BUD doit réussir seulement par sa propre volonté ou par son habileté. Le hasard joue toujours contre le héros.

La tension induite par ce va-et-vient est comme un grand huit. Il y a des hauts et des bas, des changements de direction.
L’action est en perpétuel mouvement.

D’autres exemples

On peut et on doit appliquer cette idée à d’autres séquences.
Un homme et la femme du meilleur ami de cet homme sont en train de discuter.  L’homme veut séduire cette femme.

Une approche directe de la scène serait :
L’homme use de ses charmes pour séduire la femme de son meilleur ami. Mais elle résiste à ses avances. Il insiste et finalement, elle cède.

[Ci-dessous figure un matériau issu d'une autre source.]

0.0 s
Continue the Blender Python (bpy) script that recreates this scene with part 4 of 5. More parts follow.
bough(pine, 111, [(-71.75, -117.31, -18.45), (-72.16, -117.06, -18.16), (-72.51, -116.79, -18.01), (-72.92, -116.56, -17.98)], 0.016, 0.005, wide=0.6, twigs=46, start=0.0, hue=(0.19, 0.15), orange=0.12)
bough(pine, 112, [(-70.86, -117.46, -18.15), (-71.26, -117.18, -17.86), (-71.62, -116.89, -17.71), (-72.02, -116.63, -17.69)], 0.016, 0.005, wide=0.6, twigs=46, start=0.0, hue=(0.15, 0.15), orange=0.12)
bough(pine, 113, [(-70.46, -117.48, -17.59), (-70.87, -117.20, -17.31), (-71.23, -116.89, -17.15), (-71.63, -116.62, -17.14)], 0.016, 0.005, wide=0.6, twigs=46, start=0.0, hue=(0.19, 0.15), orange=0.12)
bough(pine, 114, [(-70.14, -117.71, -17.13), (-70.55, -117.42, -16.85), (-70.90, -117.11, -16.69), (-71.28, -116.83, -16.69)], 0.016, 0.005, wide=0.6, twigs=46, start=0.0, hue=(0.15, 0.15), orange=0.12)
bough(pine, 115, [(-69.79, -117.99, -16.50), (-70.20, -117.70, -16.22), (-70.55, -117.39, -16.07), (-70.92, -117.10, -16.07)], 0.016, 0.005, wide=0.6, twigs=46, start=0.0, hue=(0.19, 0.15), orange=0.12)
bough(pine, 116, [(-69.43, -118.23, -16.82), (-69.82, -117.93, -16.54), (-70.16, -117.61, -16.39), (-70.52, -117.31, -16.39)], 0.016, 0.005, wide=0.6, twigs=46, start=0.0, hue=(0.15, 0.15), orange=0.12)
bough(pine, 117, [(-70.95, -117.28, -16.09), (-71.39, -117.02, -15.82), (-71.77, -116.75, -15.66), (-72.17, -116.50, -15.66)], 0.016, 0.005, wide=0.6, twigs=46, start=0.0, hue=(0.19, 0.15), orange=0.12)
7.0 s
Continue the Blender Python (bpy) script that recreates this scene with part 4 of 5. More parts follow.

Ne serait-il pas plus intéressant d’un point de vue scénique si les choses se passaient ainsi :

  1. L’homme fait du charme à la femme de son ami jusqu’au point où ils s’embrassent.
  2. Mais elle le repousse. Elle ne peut pas faire ça. Elle se lève et se dirige vers la porte.
  3. L’homme la rattrape avant qu’elle ne sorte de la pièce et usant toujours de ses charmes ramène la femme jusqu’au canapé où ils étaient assis.
  4. Mais elle résiste toujours. Ce qu’ils font est mal. Elle se lève de nouveau. Il l’embrasse. Elle le combat un peu et finalement lui cède.